From the listing below, copy only the lines from the line that contains "Continue the Blender" to the line that contains "[(-L / 2 + 0.06, -W", counting those two lines as part of the copy.

* * * *

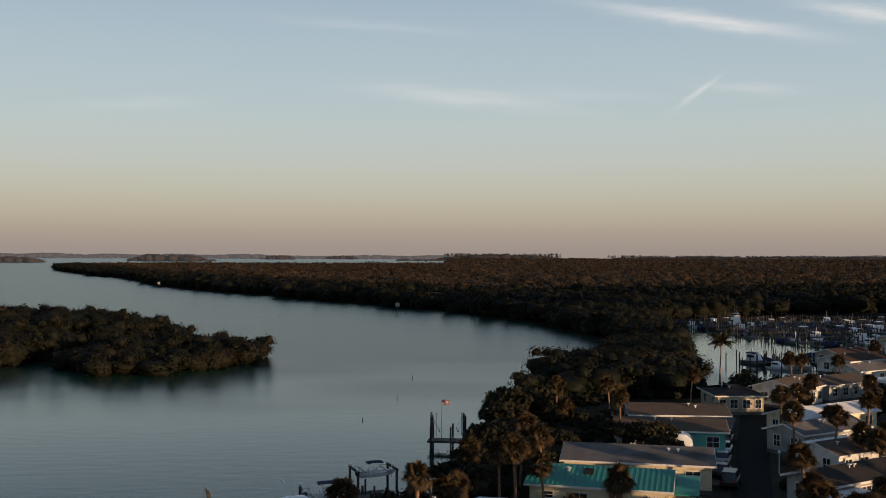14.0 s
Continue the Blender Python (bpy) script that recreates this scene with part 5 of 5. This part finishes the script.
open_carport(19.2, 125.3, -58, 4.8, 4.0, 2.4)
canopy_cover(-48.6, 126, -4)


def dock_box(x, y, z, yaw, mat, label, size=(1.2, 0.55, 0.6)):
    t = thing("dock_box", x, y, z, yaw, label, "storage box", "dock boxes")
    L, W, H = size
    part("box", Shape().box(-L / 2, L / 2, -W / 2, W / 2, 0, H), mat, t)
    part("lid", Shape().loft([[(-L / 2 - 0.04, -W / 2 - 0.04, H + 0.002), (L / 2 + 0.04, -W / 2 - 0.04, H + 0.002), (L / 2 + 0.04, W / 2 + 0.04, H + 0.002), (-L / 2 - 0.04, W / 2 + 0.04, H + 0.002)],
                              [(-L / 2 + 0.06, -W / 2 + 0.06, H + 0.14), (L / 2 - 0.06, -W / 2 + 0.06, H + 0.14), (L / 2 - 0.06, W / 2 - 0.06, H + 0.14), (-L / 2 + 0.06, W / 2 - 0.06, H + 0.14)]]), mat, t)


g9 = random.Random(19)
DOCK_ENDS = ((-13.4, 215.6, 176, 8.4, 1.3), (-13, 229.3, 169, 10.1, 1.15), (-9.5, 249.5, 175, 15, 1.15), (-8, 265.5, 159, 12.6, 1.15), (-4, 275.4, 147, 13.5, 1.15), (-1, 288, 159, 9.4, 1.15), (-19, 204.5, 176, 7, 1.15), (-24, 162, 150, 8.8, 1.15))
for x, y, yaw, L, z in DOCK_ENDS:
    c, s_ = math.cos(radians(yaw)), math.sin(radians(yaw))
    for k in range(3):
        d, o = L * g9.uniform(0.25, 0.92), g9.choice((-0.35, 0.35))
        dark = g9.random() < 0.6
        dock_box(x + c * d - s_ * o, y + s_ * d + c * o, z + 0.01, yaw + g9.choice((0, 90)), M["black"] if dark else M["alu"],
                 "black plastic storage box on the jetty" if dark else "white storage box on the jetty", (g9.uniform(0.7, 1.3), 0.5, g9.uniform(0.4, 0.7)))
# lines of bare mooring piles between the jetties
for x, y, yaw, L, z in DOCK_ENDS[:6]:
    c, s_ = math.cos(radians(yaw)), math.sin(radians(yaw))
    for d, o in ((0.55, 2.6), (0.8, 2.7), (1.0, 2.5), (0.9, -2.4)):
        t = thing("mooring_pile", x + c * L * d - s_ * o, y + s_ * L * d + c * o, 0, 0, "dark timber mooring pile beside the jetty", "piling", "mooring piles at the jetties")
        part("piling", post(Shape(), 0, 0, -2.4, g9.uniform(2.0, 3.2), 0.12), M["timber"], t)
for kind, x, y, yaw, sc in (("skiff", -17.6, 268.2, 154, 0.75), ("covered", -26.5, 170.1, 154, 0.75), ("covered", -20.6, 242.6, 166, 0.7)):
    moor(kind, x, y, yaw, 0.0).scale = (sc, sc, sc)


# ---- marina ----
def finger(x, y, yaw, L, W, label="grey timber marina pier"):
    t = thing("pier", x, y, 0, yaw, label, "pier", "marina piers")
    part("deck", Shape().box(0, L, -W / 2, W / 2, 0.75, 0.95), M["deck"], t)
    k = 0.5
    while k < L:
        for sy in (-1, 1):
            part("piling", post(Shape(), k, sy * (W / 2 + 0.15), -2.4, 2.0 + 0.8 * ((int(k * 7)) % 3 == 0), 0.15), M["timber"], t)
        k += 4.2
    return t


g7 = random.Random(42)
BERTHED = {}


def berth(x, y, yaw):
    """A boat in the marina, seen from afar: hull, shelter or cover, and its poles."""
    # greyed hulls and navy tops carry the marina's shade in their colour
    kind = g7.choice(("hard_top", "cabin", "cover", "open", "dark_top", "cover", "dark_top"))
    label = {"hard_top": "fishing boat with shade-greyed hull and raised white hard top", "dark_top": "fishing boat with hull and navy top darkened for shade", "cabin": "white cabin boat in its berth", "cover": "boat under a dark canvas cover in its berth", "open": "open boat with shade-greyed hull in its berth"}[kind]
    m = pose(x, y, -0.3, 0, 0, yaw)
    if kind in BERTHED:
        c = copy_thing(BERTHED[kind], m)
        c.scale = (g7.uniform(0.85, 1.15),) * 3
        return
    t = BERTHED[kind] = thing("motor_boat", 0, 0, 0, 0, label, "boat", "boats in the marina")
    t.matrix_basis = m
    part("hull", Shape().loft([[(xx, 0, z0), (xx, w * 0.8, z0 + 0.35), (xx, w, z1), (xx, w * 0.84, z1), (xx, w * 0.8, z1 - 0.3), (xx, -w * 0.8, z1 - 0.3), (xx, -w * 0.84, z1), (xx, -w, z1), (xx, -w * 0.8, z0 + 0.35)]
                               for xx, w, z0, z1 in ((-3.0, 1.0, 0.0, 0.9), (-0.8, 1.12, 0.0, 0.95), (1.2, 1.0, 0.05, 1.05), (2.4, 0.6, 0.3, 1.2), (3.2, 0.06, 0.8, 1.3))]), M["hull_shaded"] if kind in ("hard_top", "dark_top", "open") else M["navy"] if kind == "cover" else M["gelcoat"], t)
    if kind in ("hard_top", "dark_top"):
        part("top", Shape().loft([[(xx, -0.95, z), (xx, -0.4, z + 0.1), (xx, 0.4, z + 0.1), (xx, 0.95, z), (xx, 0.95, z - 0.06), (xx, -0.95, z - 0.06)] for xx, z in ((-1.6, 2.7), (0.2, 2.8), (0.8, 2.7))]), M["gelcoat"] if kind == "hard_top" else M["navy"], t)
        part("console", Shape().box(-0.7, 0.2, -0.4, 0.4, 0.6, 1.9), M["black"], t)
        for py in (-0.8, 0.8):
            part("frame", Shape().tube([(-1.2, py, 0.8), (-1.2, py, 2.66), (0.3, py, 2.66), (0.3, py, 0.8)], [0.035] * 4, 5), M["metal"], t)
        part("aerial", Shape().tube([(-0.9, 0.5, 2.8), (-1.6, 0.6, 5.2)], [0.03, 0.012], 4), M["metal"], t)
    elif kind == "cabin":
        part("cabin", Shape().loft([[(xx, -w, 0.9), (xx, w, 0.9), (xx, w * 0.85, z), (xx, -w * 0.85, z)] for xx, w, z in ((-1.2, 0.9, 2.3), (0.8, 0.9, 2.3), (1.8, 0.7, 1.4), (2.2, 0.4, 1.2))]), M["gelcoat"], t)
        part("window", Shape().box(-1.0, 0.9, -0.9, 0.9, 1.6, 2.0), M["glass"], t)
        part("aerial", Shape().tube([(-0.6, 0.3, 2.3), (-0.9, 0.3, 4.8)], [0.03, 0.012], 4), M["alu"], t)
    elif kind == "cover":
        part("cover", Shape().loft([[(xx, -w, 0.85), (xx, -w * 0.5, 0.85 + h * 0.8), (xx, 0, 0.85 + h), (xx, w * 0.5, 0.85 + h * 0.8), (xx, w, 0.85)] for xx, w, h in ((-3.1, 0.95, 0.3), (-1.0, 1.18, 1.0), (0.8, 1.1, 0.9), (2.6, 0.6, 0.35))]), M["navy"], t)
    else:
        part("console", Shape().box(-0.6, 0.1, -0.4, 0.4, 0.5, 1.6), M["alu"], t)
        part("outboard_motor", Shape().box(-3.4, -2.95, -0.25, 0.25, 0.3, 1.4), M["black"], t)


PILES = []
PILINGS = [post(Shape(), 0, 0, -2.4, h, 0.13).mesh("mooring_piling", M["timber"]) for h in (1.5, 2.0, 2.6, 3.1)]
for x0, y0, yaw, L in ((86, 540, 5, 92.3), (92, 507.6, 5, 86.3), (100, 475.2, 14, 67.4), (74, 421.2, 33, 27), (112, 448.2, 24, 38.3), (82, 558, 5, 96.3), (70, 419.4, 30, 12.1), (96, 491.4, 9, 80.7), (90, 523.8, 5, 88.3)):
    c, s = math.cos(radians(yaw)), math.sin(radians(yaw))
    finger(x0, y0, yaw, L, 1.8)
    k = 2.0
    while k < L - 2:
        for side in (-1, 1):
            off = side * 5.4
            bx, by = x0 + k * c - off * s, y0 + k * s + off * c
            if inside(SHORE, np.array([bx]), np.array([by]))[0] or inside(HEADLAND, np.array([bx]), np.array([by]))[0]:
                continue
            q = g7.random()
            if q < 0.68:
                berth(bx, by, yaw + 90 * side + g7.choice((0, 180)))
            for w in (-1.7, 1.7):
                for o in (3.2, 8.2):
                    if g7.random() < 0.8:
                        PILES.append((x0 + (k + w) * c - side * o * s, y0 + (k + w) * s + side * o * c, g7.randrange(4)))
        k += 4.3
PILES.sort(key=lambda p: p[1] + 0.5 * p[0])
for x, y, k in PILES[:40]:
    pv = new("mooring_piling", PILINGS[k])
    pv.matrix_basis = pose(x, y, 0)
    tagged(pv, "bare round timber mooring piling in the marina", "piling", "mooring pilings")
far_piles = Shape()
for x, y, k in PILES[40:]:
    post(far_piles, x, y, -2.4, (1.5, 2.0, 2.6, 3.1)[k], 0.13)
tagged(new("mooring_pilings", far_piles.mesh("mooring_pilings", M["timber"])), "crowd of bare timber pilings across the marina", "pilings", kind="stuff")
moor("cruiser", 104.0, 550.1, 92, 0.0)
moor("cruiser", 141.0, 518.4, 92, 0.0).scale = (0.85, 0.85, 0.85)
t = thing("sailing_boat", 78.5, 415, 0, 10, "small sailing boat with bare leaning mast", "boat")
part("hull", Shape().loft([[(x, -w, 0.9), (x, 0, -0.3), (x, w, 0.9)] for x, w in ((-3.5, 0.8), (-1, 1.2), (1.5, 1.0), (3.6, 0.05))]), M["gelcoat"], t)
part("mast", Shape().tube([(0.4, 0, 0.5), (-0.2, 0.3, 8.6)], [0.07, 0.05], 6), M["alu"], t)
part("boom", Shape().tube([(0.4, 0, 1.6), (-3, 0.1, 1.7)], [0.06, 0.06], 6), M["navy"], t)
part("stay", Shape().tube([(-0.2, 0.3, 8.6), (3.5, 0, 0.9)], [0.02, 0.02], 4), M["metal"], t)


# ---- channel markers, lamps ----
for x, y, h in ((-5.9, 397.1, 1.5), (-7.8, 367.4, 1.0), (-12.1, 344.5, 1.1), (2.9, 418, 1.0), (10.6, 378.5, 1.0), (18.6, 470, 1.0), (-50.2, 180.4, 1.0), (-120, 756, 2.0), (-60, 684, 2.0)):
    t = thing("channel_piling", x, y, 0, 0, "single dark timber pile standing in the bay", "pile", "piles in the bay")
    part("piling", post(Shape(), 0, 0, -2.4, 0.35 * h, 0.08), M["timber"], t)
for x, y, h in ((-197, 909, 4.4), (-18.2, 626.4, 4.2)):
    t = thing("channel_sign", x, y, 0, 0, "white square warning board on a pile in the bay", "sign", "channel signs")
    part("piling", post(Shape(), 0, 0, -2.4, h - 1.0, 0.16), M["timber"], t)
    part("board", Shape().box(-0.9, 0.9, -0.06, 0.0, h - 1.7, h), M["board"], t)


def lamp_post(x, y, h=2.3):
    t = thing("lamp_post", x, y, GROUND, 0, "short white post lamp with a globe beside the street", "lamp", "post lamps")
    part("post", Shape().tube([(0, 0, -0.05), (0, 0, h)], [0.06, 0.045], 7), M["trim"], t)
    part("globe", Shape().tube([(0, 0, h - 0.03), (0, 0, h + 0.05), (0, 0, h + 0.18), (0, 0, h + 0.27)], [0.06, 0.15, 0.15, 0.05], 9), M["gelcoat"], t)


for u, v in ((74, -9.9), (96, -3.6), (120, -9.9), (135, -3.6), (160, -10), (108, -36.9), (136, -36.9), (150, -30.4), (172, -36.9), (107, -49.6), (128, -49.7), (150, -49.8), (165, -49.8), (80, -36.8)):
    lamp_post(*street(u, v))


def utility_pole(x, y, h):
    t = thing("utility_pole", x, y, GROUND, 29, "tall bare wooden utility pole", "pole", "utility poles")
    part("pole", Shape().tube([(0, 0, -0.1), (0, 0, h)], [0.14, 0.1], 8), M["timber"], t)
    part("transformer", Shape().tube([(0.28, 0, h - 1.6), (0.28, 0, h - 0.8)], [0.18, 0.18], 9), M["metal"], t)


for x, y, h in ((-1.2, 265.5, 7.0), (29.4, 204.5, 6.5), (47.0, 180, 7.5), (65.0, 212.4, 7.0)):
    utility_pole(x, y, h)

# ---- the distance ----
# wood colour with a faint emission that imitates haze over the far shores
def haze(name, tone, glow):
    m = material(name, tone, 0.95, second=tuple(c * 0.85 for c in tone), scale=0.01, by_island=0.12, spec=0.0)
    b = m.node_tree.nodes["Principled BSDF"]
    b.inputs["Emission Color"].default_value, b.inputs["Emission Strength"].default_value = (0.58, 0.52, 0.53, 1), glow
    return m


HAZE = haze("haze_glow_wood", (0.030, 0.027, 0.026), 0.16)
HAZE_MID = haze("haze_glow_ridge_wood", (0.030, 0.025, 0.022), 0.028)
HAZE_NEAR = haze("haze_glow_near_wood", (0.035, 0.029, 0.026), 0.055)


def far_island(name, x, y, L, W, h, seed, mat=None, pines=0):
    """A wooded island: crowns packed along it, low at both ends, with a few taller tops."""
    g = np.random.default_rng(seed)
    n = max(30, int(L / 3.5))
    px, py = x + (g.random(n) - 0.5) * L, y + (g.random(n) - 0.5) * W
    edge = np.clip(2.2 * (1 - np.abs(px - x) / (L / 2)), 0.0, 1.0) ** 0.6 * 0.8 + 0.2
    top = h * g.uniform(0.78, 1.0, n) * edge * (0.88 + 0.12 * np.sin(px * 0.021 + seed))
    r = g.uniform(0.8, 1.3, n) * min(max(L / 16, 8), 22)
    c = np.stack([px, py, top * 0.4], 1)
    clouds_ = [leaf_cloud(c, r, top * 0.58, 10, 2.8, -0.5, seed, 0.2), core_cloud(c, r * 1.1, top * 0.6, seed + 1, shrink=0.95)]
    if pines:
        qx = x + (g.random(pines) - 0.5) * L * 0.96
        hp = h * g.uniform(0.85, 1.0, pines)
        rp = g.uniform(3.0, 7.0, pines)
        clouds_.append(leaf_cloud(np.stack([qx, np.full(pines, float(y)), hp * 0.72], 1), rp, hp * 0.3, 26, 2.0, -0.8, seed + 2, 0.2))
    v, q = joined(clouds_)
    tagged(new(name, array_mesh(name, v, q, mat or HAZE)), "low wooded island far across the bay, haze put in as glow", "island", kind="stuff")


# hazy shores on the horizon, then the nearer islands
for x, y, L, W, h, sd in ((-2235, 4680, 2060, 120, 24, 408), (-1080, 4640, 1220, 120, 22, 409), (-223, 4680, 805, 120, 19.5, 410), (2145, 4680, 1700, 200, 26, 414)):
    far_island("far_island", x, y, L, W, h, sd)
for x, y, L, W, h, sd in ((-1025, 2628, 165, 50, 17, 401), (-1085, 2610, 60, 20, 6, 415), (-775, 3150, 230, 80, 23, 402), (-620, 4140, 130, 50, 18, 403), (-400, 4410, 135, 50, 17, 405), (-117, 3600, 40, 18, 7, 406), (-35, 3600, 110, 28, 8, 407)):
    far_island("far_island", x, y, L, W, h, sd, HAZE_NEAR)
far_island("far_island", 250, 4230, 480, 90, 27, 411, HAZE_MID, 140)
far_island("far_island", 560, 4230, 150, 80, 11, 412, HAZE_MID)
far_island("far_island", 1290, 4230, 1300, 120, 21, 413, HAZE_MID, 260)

* * * *

### TASK SOLUTION:
Continue the Blender Python (bpy) script that recreates this scene with part 5 of 5. This part finishes the script.
open_carport(19.2, 125.3, -58, 4.8, 4.0, 2.4)
canopy_cover(-48.6, 126, -4)


def dock_box(x, y, z, yaw, mat, label, size=(1.2, 0.55, 0.6)):
    t = thing("dock_box", x, y, z, yaw, label, "storage box", "dock boxes")
    L, W, H = size
    part("box", Shape().box(-L / 2, L / 2, -W / 2, W / 2, 0, H), mat, t)
    part("lid", Shape().loft([[(-L / 2 - 0.04, -W / 2 - 0.04, H + 0.002), (L / 2 + 0.04, -W / 2 - 0.04, H + 0.002), (L / 2 + 0.04, W / 2 + 0.04, H + 0.002), (-L / 2 - 0.04, W / 2 + 0.04, H + 0.002)],
                              [(-L / 2 + 0.06, -W / 2 + 0.06, H + 0.14), (L / 2 - 0.06, -W / 2 + 0.06, H + 0.14), (L / 2 - 0.06, W / 2 - 0.06, H + 0.14), (-L / 2 + 0.06, W / 2 - 0.06, H + 0.14)]]), mat, t)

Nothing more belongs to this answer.